Kaum war der Krankenwagen mit dem Peugeot-Fahrer verschwunden, begannen die Polizistinnen, Aussagen aufzunehmen. »Hoffentlich ist was drauf«, sagte eine von ihnen und deutete auf die Kamera hoch oben an einer Mauer, die Gloria nicht bemerkt hatte. Gloria gefiel die Vorstellung, dass Kameras alle überall beobachteten. Letztes Jahr erst hatte Graham das neueste Sicherheitssystem im Haus installiert – Kameras und Infrarotsensoren und Panikschalter und weiß Gott was. Gloria mochte die hilfreichen kleinen Roboter, die mit ihren Augen den Garten überwachten. Einst sah das Auge Gottes alles, jetzt war es die Kameralinse.

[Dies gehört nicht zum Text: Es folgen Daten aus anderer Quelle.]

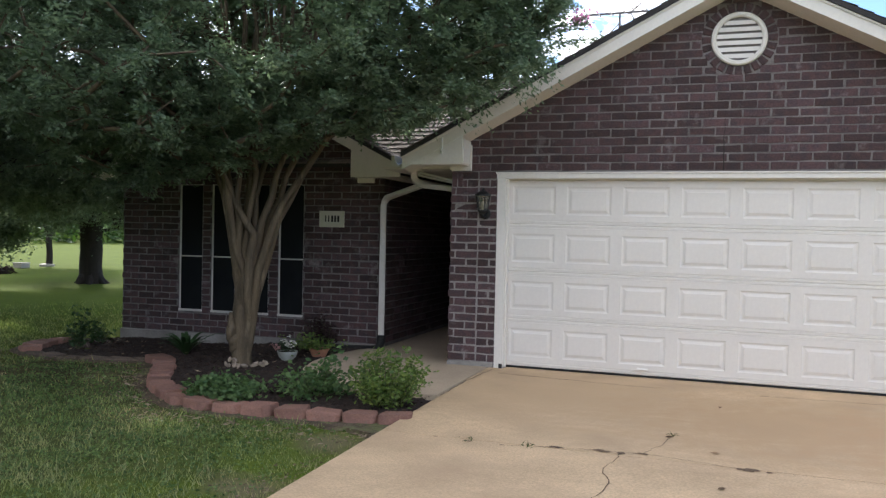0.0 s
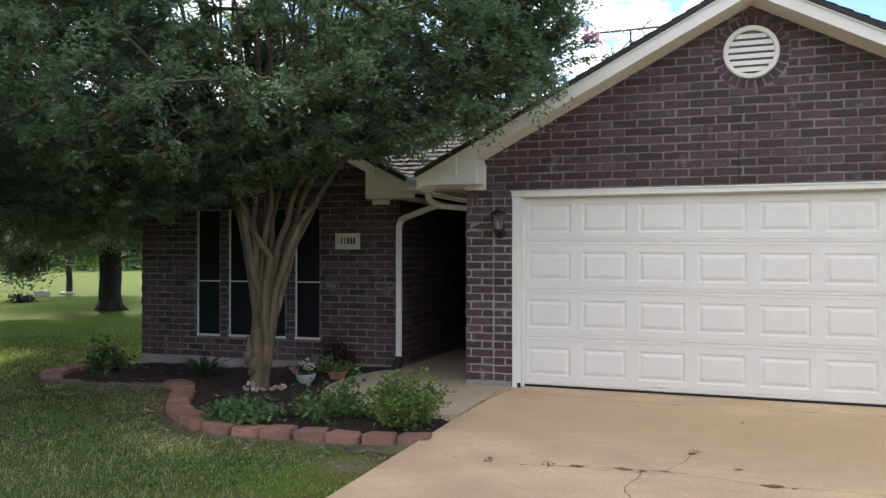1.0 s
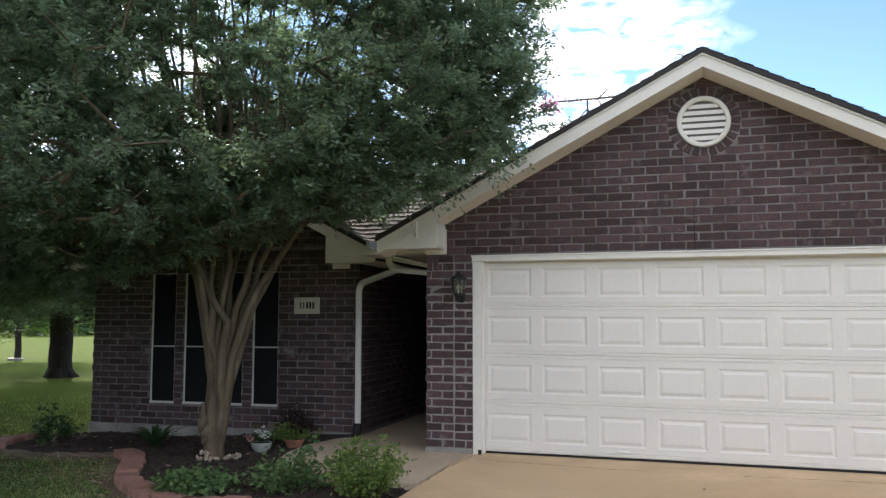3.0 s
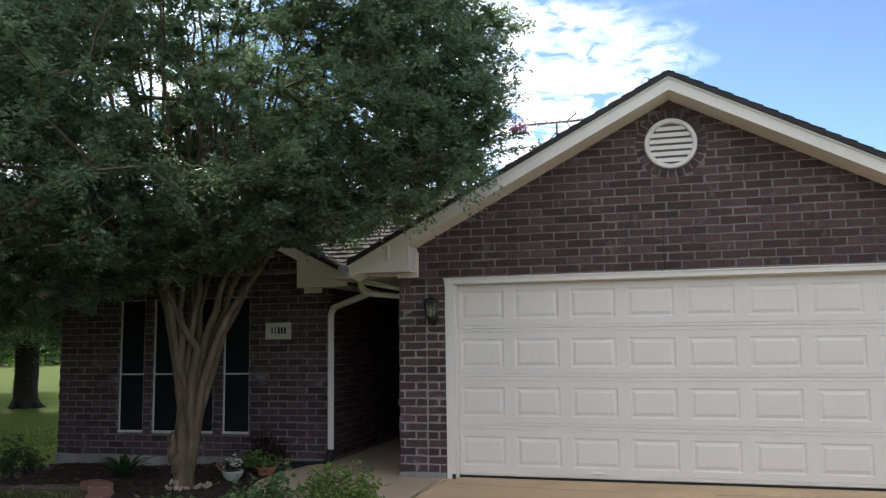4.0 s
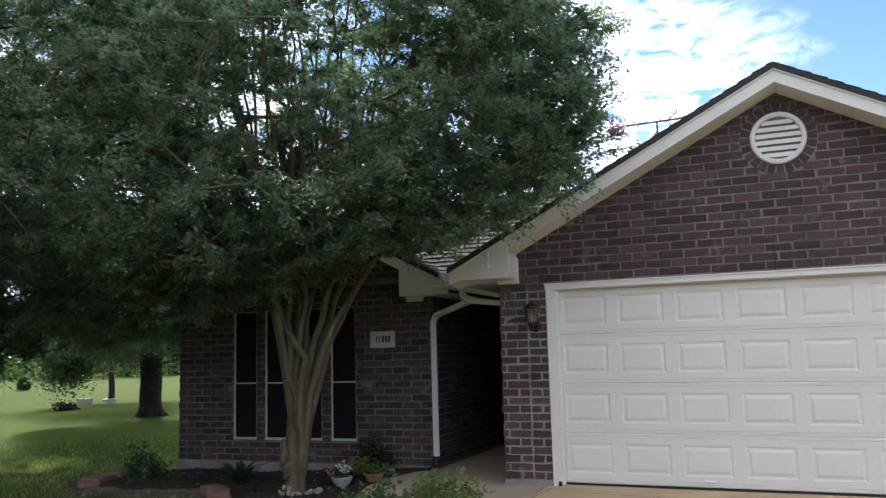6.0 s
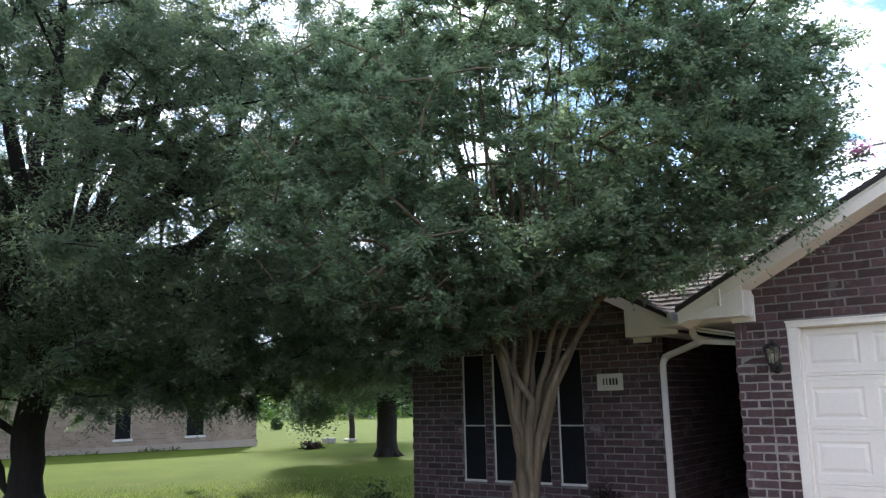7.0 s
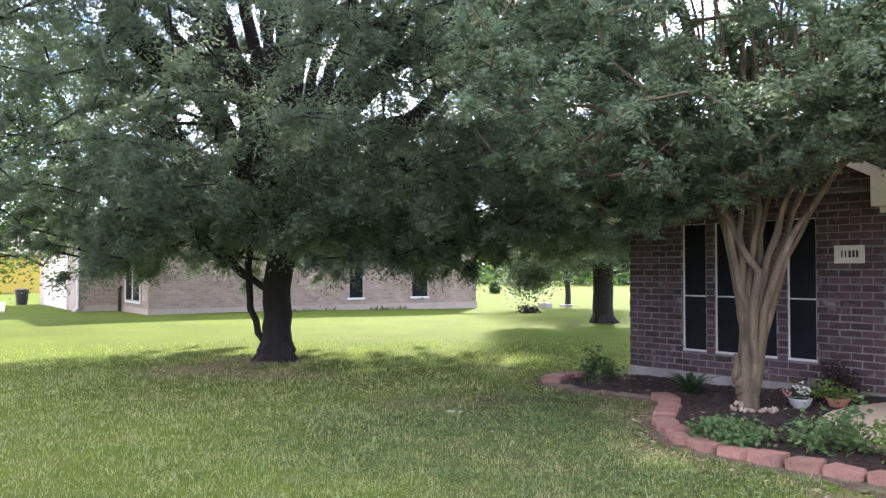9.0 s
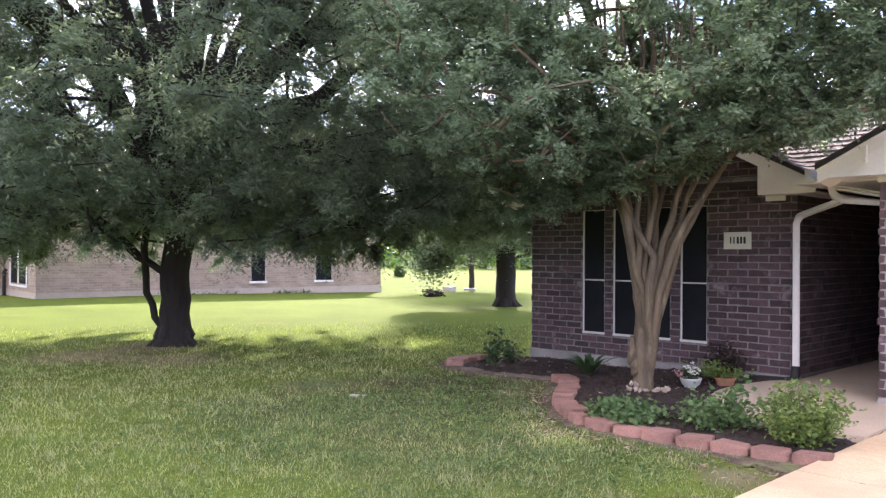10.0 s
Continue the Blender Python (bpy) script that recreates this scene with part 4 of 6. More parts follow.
tips = np.concatenate([crown_tips(1280, (CX + 0.75, CY + 0.35, 4.25), (2.75, 2.5, 2.55), rs, 0.62, 0.34, -0.95, 3),
                       crown_tips(170, (CX - 0.8, CY - 0.7, 2.95), (1.6, 1.3, 0.95), rs, 0.3, 0.2, -0.95, 6),
                       crown_tips(90, (CX - 1.7, CY - 0.4, 3.6), (1.3, 1.3, 1.2), rs, 0.3, 0.3, -0.95, 7),
                       crown_tips(100, (CX + 2.5, CY + 0.9, 4.4), (1.2, 1.2, 1.3), rs, 0.3, 0.35, -0.95, 8),
                       # next two lobes are hidden behind the crown, added to keep sun off the drive
                       crown_tips(120, (-3.3, 0.7, 4.2), (1.5, 1.2, 0.8), rs, 0.2, 0.3, -0.95, 10),
                       crown_tips(90, (-3.6, 1.9, 4.2), (0.95, 0.85, 0.6), rs, 0.2, 0.2, -0.95, 17),
                       crown_tips(170, (CX - 0.2, CY - 2.0, 3.7), (2.2, 1.4, 1.5), rs, 0.4, 0.3, -0.95, 15),
                       crown_tips(90, (-4.9, -0.9, 2.75), (1.0, 0.9, 0.75), rs, 0.2, 0.3, -0.95, 16),
                       crown_tips(70, (-5.9, -0.4, 3.0), (0.9, 0.8, 0.7), rs, 0.2, 0.3, -0.95, 18),
                       crown_tips(60, (CX + 1.7, CY + 0.2, 3.8), (1.6, 1.0, 0.7), rs, 0.2, 0.3, -0.95, 11),
                       crown_tips(150, (CX - 2.1, CY, 5.7), (1.4, 1.3, 1.1), rs, 0.2, 0.3, -0.95, 13)])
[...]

»Er hatte einen Hund«, sagte Pam und lockerte sich unsicher das apricot gefärbte Haar.
»An den Hund erinnert sich jeder.« Die Polizistin seufzte. »Ich habe mehrere sehr präzise Beschreibungen des Hundes, aber der Honda-Fahrer wird wahlweise als ›dunkelhaarig‹, ›blond‹, ›groß‹, ›klein‹, ›mager‹, ›dick‹, ›Mitte zwanzig‹ und ›um die fünfzig‹ beschrieben. Niemand hat sich das Autokennzeichen notiert, man sollte meinen, dass zumindest einer das hinkriegen würde.«
»Das sollte man meinen«, sagte Gloria. »Das sollte man wirklich meinen.«
Sie waren zu spät für die BBC-Radioaufzeichnung. Pam war hocherfreut, dass sie ein Drama statt des Kabaretts erlebt hatten.
»Und am Donnerstag gehe ich aufs Literaturfestival«, sagte sie. »Bist du sicher, dass du nicht mitkommen willst?« Pam war Fan irgendeines Krimiautors, der auf dem Literaturfestival lesen sollte. Gloria hatte nichts für Kriminalromane übrig. Sie hatten das Leben aus ihrem Vater gesaugt und außerdem: Gab es nicht schon genügend Verbrechen auf der Welt, musste man noch mehr hinzufügen, und seien es fiktive?
»Das ist nur eine kleine Flucht aus dem Alltag«, sagte Pam kleinlaut.
Wenn man flüchten wollte, stieg man Glorias Ansicht nach in einen Wagen und fuhr davon. Glorias Lieblingsroman war noch immer ganz entschieden Anne auf Green Gables, der in ihrer Jugend eine Lebensweise repräsentiert hatte, die zwar ideal, aber auch jetzt noch nicht vollkommen unmöglich war.
»Wir könnten irgendwo eine schöne Tasse Tee trinken«, sagte Pam, aber Gloria entschuldigte sich und sagte: »Habe zu Hause was zu erledigen.«
Pam fragte: »Was denn?«
»Irgendwas«, sagte Gloria. Sie nahm an der eBay-Auktion eines Paars Staffordshire-Windhunde teil, die in zwei Stunden zu Ende gehen sollte, und sie wollte beim Finish dabei sein.
»Also wirklich, du bist eine Frau mit Geheimnissen, Gloria.«
»Nein, bin ich nicht«, sagte Gloria.